View of the Alps

First, a rant on why I haven’t gotten to see the city as much as I wanted:

So I got to Switzerland on Wednesday. Had a red-eye flight to Geneva, and took the 40-minute train to Lausanne. After dropping off my things at the hostel, I spent the entire day apartment hunting. And the next day apartment hunting as well. Lausanne has many students, and it adds to the housing shortage. Anything on the market can be gone in less than a day, if it is good. I settled for a shared apartment slightly northwest of city center. For me, the most important thing was the commute everyday and being close to the city. It happened in Hong Kong as well - that I had to find my own place to stay. They should consider making it easier on us… it is really stressful. So I’m moved in, visited the university to take care of paperwork, get my train pass, get my resident permit, so on - that are dependent on time and on each other. It’s driving me crazy! Ok. Now, what do I think of Lausanne so far?

The culture shock comes with every new place. Even though I conquered it once in Hong Kong, Round 2 isn’t any easier.

The official language of this canton (region) of Switzerland is French. Thus, everybody speaks in French. I’ll admit that my French is a little rusty, not having used it in a while. Also, I learned in the United States in a classroom, so it is different from using it conversationally. I tend to speak slowly in French, and people know to use English with me. I really want to practice my French, but it is hard when you feel like you are slowing everybody else down. However, most people have been very nice. I can luckily read things at my own pace :) On a side note: I was interested in taking some classes in French, but I found myself trying to decipher the French more than understanding the class material. Technical classes in a foreign language are difficult. I’m going to take a French language class, and leave my engineering classes in English. And of course, speak French in everyday life.

People have unique habits. They have a laundry schedule, so that everyone is assigned a slot and you can only do it within that day/time. On Sundays, almost everything is closed, including the supermarket. The city kind of looks like it was taken over by zombies. Did you know it is also the city of Philip Morris Int’l’s headquarters? Perhaps there is a correlation to the very high proportion of people who smoke. It’s ironic that the campus has signs everywhere that it is smoke-free, yet all the students do as they please.
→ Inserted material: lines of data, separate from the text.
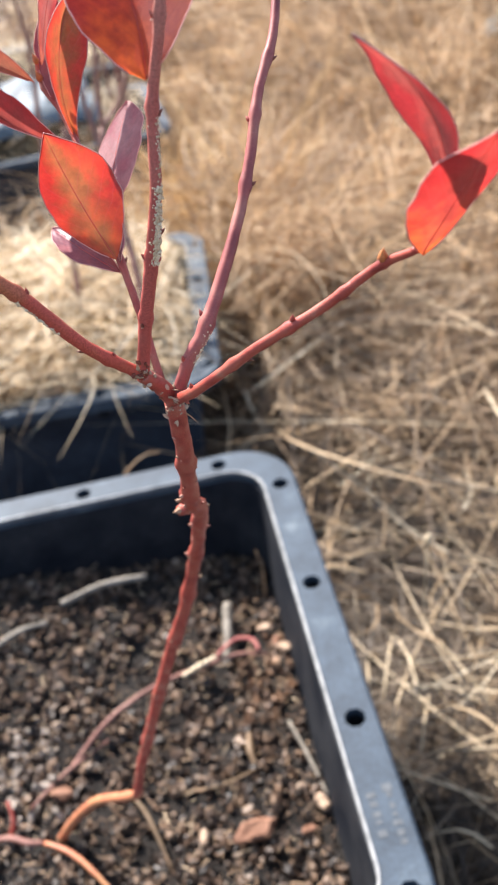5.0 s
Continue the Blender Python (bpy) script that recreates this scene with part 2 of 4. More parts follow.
STRAW = straw_material("dry_straw", [(0.0, (0.05, 0.035, 0.023)), (0.35, (0.20, 0.140, 0.092)), (0.7, (0.47, 0.345, 0.225)), (0.92, (0.80, 0.62, 0.42)), (1.0, (0.92, 0.81, 0.62))], 0.36, 6.5)
# old grey straw, darkened further to put the pot's shade into the colour
STRAW_SHADE_GREY = straw_material("shade_darkened_grey_straw", [(0.0, (0.026, 0.021, 0.017)), (0.38, (0.090, 0.071, 0.056)), (0.78, (0.255, 0.203, 0.156)), (0.95, (0.50, 0.41, 0.31)), (1.0, (0.82, 0.69, 0.52))], 0.26, 8.0)
STRAW_GOLD = straw_material("golden_straw", [(0.0, (0.42, 0.29, 0.17)), (0.4, (0.78, 0.60, 0.39)), (0.8, (0.91, 0.76, 0.54)), (1.0, (0.94, 0.86, 0.69))], 0.46)
STRAW_HEAP = straw_material("heaped_straw", [(0.0, (0.18, 0.12, 0.065)), (0.25, (0.56, 0.42, 0.25)), (0.6, (0.86, 0.70, 0.48)), (1.0, (0.96, 0.90, 0.75))], 0.45)
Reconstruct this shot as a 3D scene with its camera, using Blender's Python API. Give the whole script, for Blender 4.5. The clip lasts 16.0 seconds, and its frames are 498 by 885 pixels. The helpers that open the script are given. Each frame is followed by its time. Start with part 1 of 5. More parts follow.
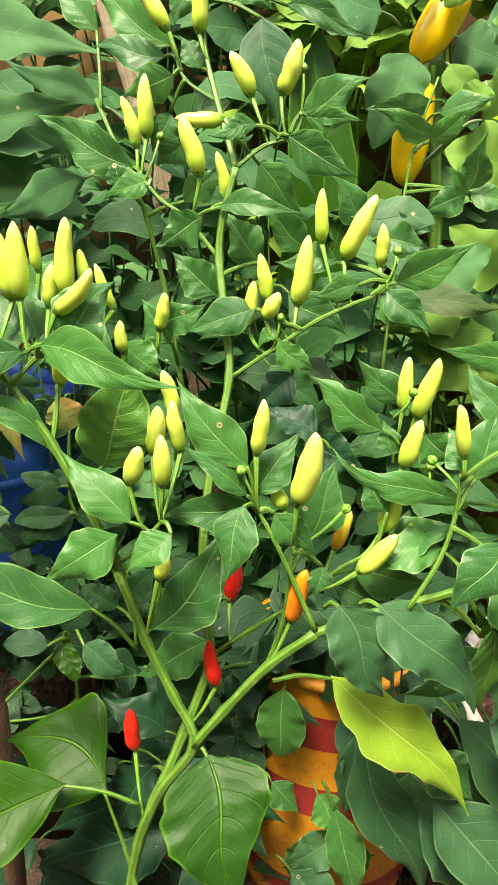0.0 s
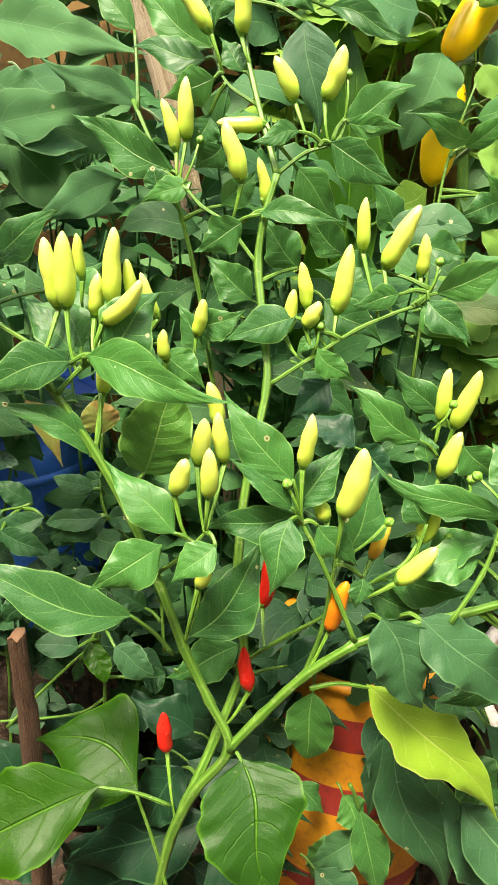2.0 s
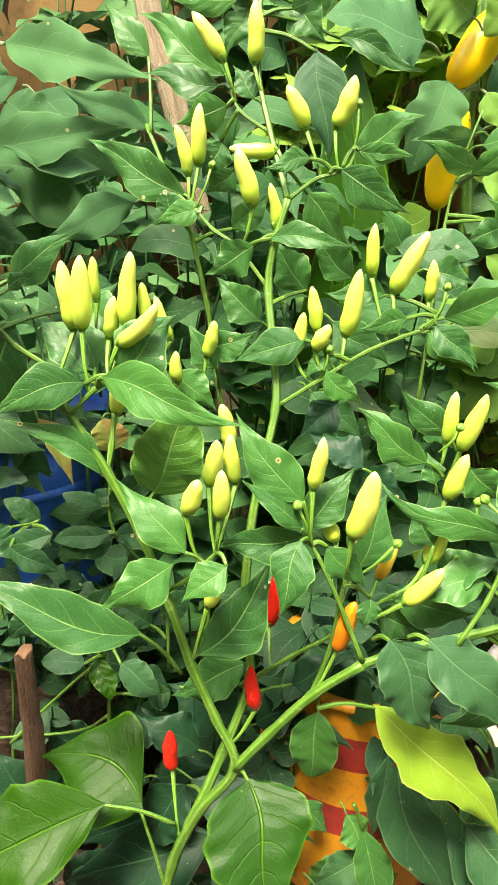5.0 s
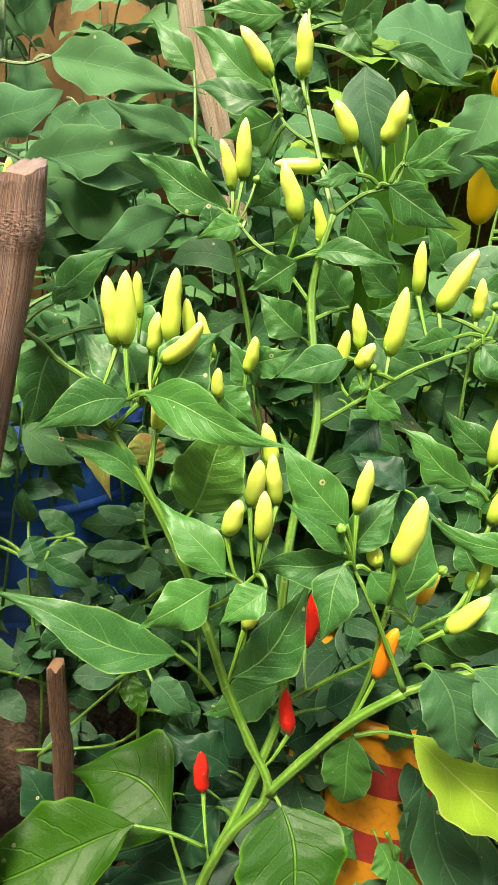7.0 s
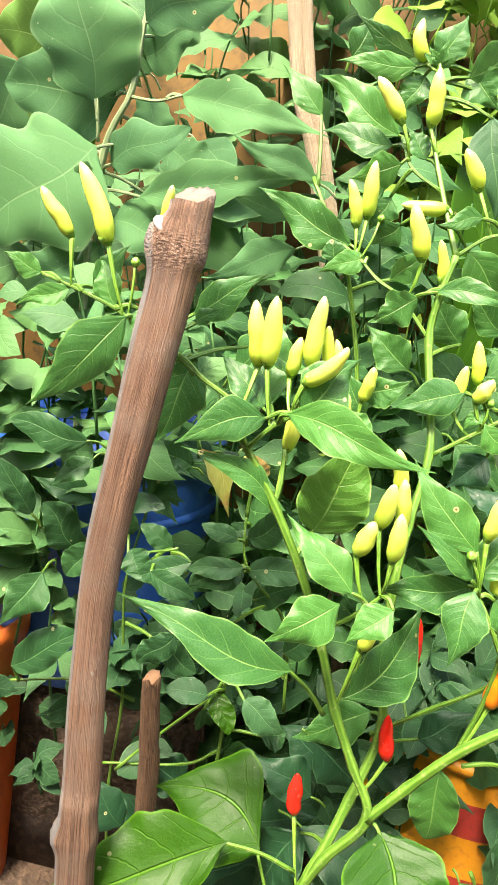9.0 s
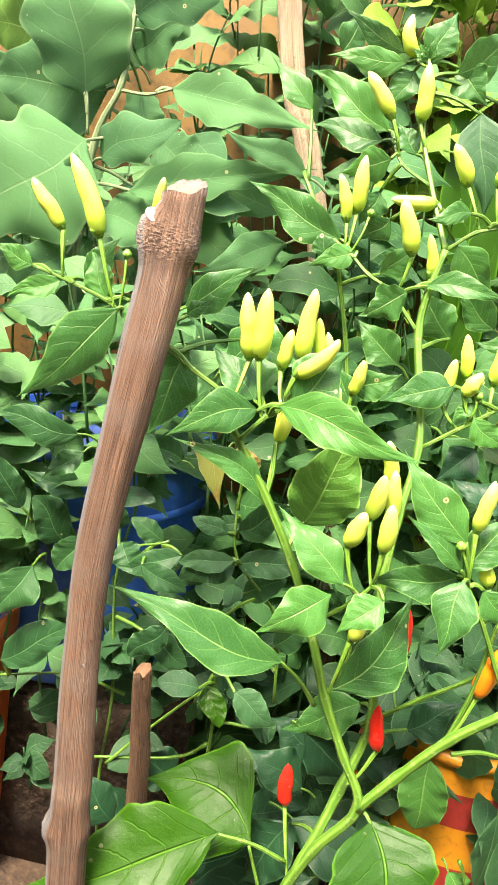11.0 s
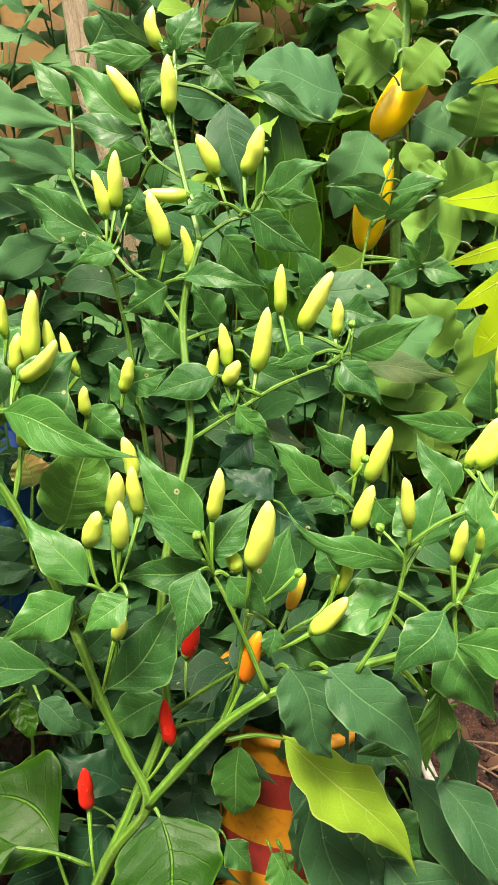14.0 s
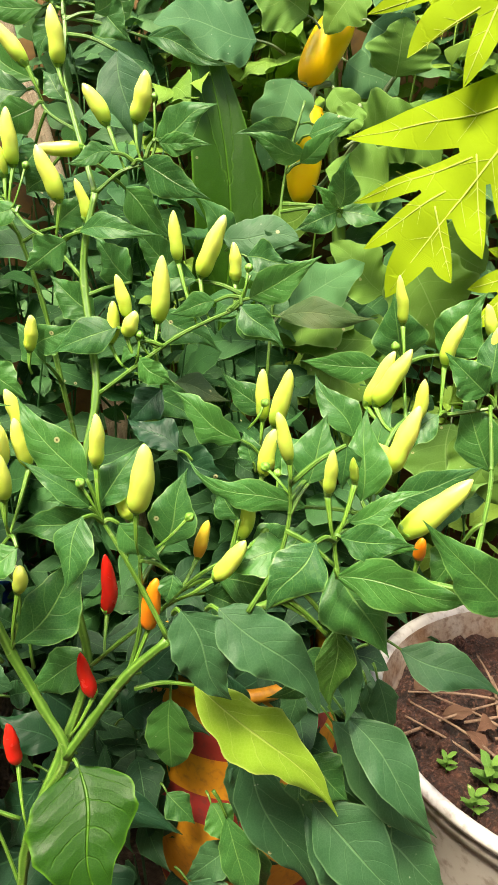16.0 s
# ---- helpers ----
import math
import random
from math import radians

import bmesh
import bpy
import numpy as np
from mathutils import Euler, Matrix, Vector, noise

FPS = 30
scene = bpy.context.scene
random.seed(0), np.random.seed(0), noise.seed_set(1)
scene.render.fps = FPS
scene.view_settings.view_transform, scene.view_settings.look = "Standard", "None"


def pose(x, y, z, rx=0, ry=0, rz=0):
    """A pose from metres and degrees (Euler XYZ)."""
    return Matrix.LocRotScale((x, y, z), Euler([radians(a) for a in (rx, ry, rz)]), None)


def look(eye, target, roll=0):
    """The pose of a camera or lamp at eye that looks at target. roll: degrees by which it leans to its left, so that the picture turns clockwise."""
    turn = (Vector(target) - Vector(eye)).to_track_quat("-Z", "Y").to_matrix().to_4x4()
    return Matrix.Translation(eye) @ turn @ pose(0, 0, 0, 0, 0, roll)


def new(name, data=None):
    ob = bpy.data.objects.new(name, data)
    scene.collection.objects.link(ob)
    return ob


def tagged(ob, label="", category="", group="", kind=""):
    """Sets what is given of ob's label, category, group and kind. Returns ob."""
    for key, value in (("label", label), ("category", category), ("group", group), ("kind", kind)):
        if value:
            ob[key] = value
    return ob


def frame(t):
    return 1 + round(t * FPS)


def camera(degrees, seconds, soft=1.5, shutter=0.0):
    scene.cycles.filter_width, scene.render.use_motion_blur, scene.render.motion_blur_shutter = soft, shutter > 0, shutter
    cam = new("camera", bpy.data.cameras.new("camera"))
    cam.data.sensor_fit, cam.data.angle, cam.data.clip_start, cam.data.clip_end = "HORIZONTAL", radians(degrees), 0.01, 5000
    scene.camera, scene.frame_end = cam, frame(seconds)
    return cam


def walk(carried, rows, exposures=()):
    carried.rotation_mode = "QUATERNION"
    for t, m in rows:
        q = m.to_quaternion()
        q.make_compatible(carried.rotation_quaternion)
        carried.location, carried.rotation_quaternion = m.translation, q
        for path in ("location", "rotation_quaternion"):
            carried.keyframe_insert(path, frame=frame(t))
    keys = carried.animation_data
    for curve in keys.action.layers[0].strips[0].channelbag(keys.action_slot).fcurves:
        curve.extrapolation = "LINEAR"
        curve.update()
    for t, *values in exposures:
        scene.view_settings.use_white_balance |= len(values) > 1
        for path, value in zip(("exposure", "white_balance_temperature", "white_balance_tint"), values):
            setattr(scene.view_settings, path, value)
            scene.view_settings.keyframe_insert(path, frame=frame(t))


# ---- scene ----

There is a high standard of living. All food is at least $$ on the Yelp scale. Certain things are relatively cheap, which perhaps speak to the Swiss lifestyle. Outdoor activities, such as skiing, are affordable. Trains, often with frequencies sub-10 minutes, connect major and smaller cities. Especially as a young adult, a demi-tariff pass (with a initial purchase price) pays off pretty quickly. Chocolate and cheese - what is there to say? Delicious.